Wir neigen heute gern zu psychologischen Erklärungen: Der Glaube ist anerzogen und von den Eltern übernommen. Oder jemand braucht dringend diesen Glauben, um mit den Schwierigkeiten und Unerklärlichkeiten des Daseins fertig zu werden. Diese Erklärungen sind allerdings selbst wieder ein Glaube. Denn auch der Unglaube ist ein Glaube. Auch der Unglaube deutet das Ganzevon Welt und eigenem Dasein. Das Ganze kann gar jedoch keine (Natur-)Wissenschaft übergreifen. Sinn oder Unsinn des Ganzen von Welt und Leben kann nur geglaubt werden. Und ich fälle ein Urteil: z.B. mit dem, mit meinem Tod ist alles aus. Oder: alles kommt aus dem Nichts und geht ins Nichts. Oder im Gegenteil: es gibt ein Leben und einen Sinn über den Tod hinaus.
All das erklärt aber nicht das tiefste Wesen des Glaubens. Der besteht nämlich nicht in einer Weltanschauung, sondern der besteht in einer Beziehung. Glaube ist nicht zuerst ein Glaube an eine Sache wie eine Philosophie (es gibt das und das), sondern Glaube ist zuerst – nach unserer Erfahrung – eine Beziehung zu einem Du, nämlich dem Du Gottes. Das Tiefste der Welt ist das Du der Liebe, ist ein göttliches Du, das mich ruft und mich liebt. Und das ist auch das Erste, was der Mensch in dieser Welt erfährt in der Beziehung zu seiner Mutter und zu seinem Vater. Das ist eben nicht eine Sache, sondern ein Du. Und hinter dem liebenden Du der der Eltern leuchtet als tiefste Wirklichkeit von allem das liebende Du Gottes. Das glauben wir.
Und dieses Du entzündet in uns, in unseren Herzen das Heilige Feuer. Das Feuer der Liebe.

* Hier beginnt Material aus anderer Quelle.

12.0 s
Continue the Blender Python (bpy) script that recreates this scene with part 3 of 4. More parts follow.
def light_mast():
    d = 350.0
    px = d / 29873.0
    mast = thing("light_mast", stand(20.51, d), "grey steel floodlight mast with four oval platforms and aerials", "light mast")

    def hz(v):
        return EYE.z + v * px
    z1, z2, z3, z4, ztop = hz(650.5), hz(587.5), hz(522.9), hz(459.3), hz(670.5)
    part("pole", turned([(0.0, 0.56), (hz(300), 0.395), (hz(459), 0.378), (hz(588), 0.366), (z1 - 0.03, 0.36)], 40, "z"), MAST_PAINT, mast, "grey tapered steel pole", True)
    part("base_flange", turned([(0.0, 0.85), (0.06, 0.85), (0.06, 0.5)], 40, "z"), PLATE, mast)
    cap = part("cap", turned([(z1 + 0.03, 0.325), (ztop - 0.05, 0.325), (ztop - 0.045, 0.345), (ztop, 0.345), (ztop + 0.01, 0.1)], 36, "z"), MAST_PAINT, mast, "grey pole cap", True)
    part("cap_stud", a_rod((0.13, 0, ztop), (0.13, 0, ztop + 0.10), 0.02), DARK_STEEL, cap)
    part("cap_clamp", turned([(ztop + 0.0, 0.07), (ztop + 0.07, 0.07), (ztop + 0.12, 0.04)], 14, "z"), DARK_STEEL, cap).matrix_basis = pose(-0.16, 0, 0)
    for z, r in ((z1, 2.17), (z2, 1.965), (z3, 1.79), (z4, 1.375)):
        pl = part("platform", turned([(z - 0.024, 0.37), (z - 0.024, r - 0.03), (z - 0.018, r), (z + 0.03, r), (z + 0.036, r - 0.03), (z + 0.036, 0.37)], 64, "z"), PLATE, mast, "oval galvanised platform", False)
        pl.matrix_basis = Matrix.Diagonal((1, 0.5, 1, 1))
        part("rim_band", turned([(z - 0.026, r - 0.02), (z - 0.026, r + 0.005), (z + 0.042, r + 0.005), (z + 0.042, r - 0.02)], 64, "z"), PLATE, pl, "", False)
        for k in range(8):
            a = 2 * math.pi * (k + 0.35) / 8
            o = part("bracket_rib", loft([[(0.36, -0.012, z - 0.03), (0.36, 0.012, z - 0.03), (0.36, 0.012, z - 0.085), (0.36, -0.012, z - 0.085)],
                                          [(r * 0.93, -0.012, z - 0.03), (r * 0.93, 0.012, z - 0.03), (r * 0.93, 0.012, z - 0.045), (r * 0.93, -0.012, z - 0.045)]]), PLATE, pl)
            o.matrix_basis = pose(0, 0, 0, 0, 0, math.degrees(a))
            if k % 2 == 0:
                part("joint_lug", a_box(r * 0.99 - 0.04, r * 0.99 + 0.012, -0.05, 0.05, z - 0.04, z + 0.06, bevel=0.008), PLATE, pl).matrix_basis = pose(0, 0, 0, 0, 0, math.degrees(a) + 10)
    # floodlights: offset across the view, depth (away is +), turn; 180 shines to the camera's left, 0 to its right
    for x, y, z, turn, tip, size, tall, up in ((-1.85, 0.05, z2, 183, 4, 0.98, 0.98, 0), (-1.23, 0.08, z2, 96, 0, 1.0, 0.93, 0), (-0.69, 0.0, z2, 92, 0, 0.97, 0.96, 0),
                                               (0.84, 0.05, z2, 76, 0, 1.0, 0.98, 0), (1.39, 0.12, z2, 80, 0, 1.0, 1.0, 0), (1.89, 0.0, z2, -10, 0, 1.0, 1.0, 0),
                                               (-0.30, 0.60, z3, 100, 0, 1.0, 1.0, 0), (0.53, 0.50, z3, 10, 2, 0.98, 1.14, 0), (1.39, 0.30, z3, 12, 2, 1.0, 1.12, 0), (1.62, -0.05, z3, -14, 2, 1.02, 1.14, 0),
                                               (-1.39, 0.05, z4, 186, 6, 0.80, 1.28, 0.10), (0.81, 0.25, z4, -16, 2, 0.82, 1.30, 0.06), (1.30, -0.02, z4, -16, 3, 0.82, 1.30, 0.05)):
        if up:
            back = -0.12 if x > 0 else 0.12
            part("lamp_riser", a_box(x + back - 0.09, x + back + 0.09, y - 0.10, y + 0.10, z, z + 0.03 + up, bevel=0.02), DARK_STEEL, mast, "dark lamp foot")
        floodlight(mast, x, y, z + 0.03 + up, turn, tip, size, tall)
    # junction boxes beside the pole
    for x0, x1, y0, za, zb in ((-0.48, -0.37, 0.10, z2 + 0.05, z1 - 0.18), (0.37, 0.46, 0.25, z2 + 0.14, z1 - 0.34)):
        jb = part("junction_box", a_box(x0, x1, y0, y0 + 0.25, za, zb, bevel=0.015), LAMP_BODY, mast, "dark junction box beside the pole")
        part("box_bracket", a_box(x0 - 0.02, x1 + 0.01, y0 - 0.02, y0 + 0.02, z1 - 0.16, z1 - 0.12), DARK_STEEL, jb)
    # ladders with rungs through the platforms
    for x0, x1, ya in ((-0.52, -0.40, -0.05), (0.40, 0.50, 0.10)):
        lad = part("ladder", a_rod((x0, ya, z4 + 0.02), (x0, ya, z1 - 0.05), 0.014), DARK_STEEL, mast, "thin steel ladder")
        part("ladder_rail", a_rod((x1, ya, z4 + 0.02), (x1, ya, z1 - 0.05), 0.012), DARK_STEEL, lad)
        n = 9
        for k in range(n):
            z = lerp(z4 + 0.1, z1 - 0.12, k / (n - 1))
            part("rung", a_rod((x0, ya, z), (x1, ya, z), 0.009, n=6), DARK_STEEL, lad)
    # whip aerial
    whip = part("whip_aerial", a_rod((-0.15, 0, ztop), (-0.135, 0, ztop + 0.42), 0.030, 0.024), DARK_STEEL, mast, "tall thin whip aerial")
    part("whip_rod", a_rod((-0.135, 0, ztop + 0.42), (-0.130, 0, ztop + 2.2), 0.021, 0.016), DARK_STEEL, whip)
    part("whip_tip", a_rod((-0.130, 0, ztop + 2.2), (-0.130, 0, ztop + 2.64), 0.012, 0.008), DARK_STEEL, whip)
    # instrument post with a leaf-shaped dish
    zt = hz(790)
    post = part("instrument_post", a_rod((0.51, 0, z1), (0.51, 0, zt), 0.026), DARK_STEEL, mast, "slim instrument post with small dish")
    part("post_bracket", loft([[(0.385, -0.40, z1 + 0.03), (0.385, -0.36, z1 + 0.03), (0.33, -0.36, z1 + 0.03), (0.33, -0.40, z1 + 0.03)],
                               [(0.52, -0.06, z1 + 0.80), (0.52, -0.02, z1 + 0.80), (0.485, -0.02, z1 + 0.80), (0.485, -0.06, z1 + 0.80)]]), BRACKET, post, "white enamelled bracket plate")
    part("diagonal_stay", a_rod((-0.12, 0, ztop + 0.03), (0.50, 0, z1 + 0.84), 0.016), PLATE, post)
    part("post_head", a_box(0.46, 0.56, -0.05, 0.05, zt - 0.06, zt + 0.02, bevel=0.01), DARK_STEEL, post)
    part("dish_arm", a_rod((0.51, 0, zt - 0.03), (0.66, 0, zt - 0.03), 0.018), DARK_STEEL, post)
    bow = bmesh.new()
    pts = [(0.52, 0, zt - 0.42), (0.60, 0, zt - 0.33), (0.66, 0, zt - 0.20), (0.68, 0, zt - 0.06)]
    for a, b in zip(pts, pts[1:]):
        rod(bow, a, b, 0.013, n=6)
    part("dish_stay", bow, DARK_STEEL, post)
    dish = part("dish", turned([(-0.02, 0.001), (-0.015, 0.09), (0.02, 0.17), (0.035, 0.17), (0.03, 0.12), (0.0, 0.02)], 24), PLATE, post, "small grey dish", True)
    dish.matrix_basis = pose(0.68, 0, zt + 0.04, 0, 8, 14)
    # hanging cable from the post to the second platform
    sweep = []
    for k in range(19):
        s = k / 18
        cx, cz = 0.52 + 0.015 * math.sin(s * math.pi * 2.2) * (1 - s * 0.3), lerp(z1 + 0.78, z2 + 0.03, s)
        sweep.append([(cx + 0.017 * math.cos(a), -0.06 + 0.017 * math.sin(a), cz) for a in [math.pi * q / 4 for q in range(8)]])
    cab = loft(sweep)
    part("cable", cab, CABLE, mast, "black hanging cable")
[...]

Das wünsche ich Ihnen in diesen österlichen Tagen
Thomas Gertler SJ
17. April 2019
PS: Als lustigste „natürliche“ Erklärung für die Entzündung des Heiligen Feuers fand ich: dieses Feuer entsteht aus den starken Reibungen zwischen dem orthodoxen und armenischen Patriarchen, die an dieser Zeremonie beteiligt sind. Natürlich kam diese Erklärung von einem Katholiken :).

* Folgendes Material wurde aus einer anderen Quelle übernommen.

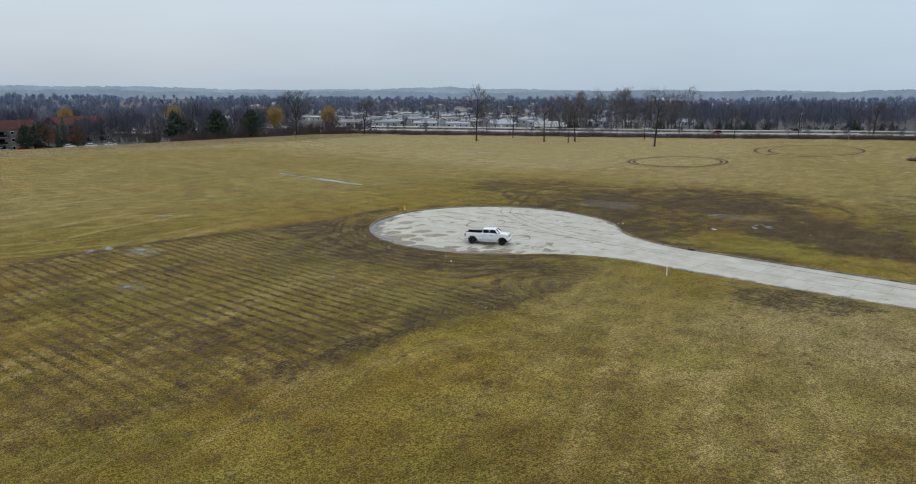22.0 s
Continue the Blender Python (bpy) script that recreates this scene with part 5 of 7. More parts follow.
PINES = [foliage_mesh(k, 9.0, 3.6 - 0.4 * k, 0.12, 1500, 0.45, MAT["needle"], 0.7) for k in range(3)]
for k in range(190):
    s, n = rng.uniform(100, 480), rng.uniform(50, 68)
    if float(vnoise(np.array(s), np.array(n), 30.0, 55)) < 0.40:
        continue
    x, y, _ = hw(s, n)
    conifer(x, y, rng.uniform(3.5, 8.5), k % 3)
for k in range(60):
    s, n = rng.uniform(0, 620), rng.uniform(110, 380)
    if float(vnoise(np.array(s), np.array(n), 40.0, 57)) < 0.52:
        continue
    x, y, _ = hw(s, n)
    conifer(x, y, rng.uniform(5, 9), k % 3, "dark conifer among the houses beyond the highway")
for x, y, h, k in ((28, -232, 11, 0), (-8, -236, 9, 1), (52, -236, 12, 2), (-62, -224, 12, 1), (-70, -229, 10, 0), (-80, -221, 13, 1), (-86, -228, 11, 2), (-97, -222, 13, 0), (34, -242, 13, 1), (-104, -230, 10, 0), (5, -240, 12, 2), (-15, -243, 11, 0), (-12, -238, 7, 2)):
    s = h / 9.0
    t = thing("pine", "broad dark green pine behind the grass berm", "pine", "pines behind the berm", Matrix.LocRotScale((x, y, ground_z(x, y)), Euler((0, 0, x + y)), (s, s, s)))
    hang("trunk", trunk_me, t)
    hang("crown", PINES[k], t)
for x, y, h, k in ((-22, -244, 11, 2), (22, -240, 10, 2), (-30, -262, 14, 2), (-38, -270, 13, 0)):
    conifer(x, y, h, k, "tall dark spruce behind the grass berm", "spruces behind the berm")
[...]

Die Botschaft von der Auferstehung bei Matthäus im 28. Kapitel gleicht am meisten dem Blitz des Heiligen Feuers in der Grabkammer. Die Engelerscheinung ist wie ein Blitz, das Aufblitzen von Gottes Macht und Herrlichkeit in seinem Boten. Im folgenden, vielleicht etwas befremdlichen Bild hat Benjamin West (1838-1820) den Engel tatsächlich wie einen Blitz dargestellt.
Matthäus 28,1 - 8
28,1 Nach dem Sabbat, beim Anbruch des ersten Tages der Woche, kamen Maria aus Magdala und die andere Maria, um nach dem Grab zu sehen. 2 Und siehe, es geschah ein gewaltiges Erdbeben; denn ein Engel des Herrn kam vom Himmel herab, trat an das Grab, wälzte den Stein weg und setzte sich darauf. 3 Sein Aussehen war wie ein Blitz und sein Gewand weiß wie Schnee. 4 Aus Furcht vor ihm erbebten die Wächter und waren wie tot. 5 Der Engel aber sagte zu den Frauen: Fürchtet euch nicht! Ich weiß, ihr sucht Jesus, den Gekreuzigten. 6 Er ist nicht hier; denn er ist auferstanden, wie er gesagt hat. Kommt her und seht euch den Ort an, wo er lag! 7 Dann geht schnell zu seinen Jüngern und sagt ihnen: Er ist von den Toten auferstanden und siehe, er geht euch voraus nach Galiläa, dort werdet ihr ihn sehen. Siehe, ich habe es euch gesagt. 8 Sogleich verließen sie das Grab voll Furcht und großer Freude und sie eilten zu seinen Jüngern, um ihnen die Botschaft zu verkünden.